Work to complete: Quote the data below in full, minus the images.

Recorded data:

"""

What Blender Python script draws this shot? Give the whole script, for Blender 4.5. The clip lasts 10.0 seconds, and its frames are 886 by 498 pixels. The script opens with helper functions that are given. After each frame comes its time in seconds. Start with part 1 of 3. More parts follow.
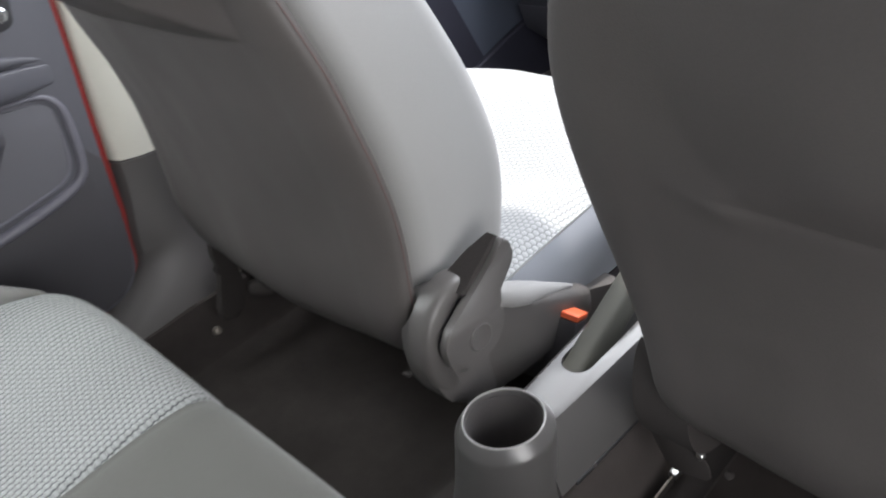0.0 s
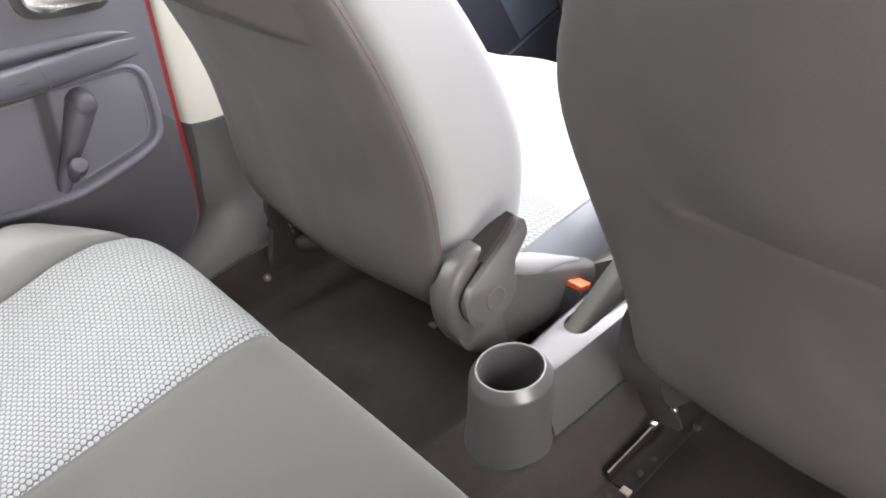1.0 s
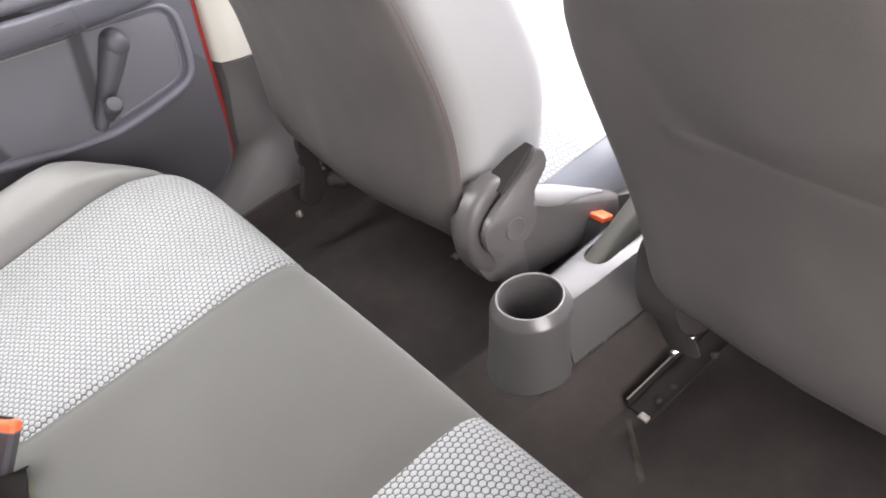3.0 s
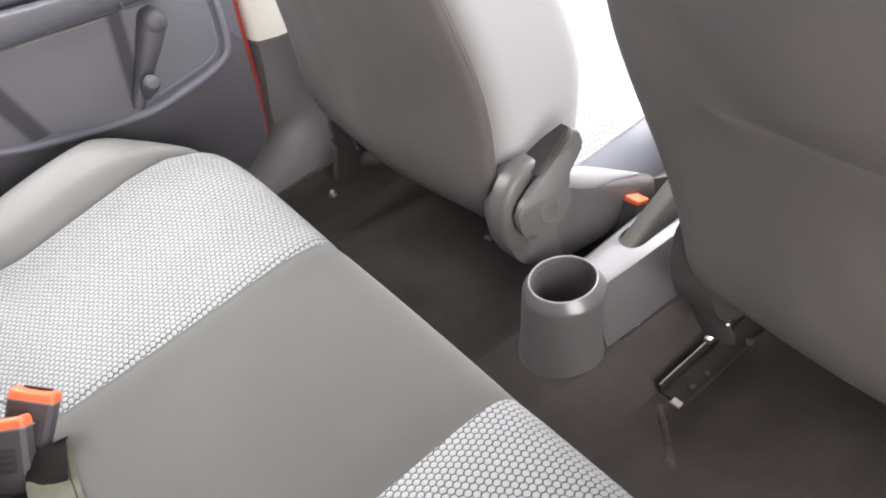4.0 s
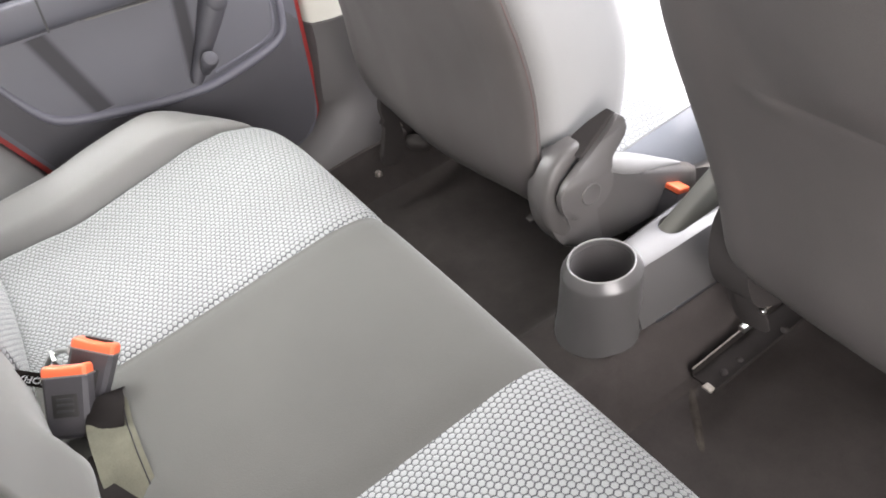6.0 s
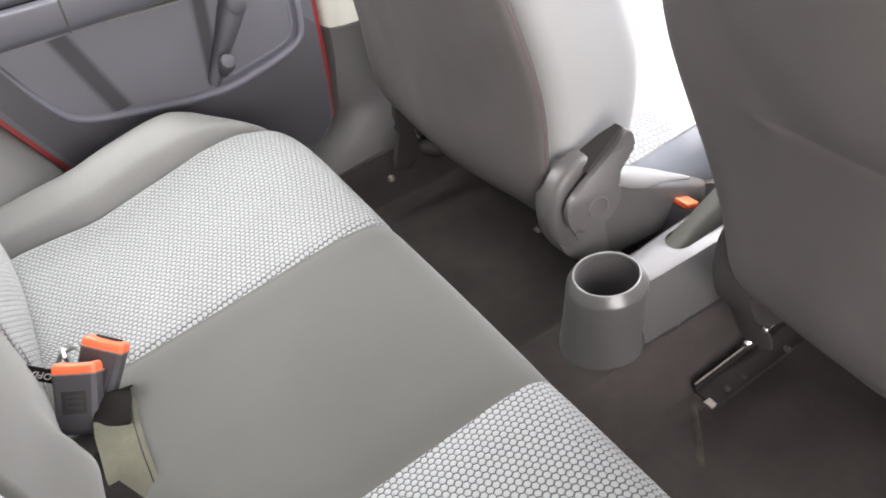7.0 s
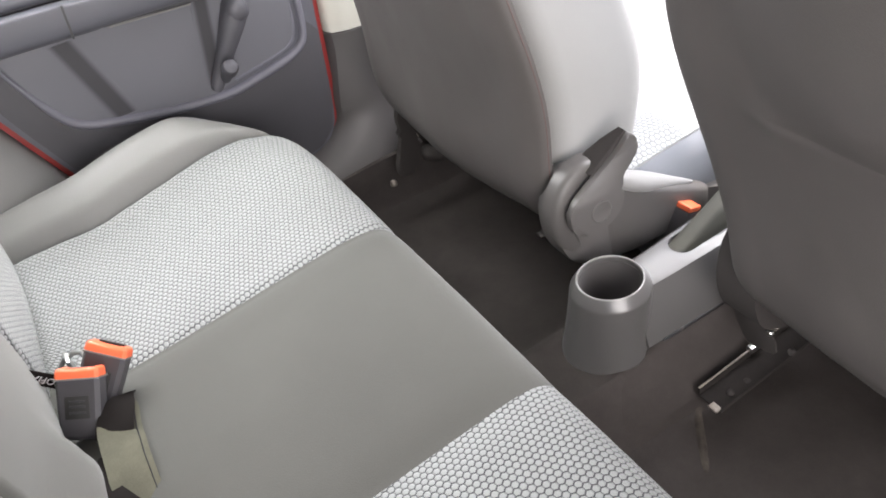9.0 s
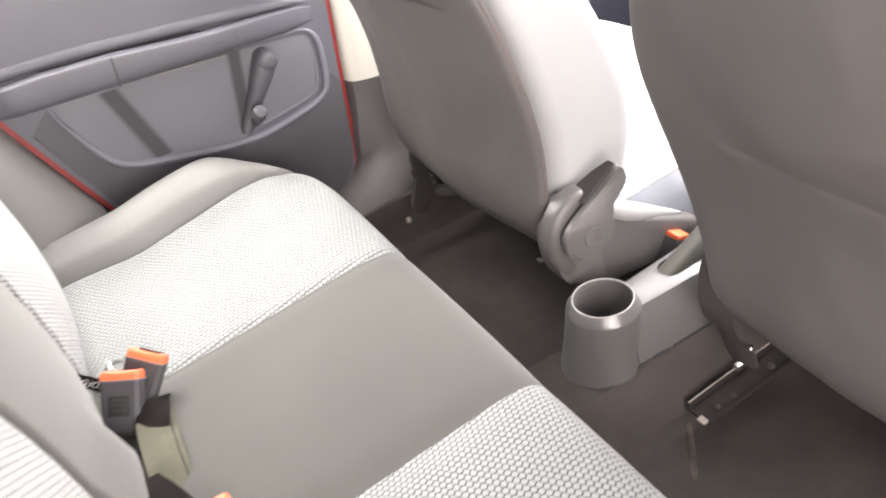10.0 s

"""

The response:
What Blender Python script draws this shot? Give the whole script, for Blender 4.5. The clip lasts 10.0 seconds, and its frames are 886 by 498 pixels. The script opens with helper functions that are given. After each frame comes its time in seconds. Start with part 1 of 3. More parts follow.
0.0 s
1.0 s
3.0 s
4.0 s
6.0 s
7.0 s
9.0 s
10.0 s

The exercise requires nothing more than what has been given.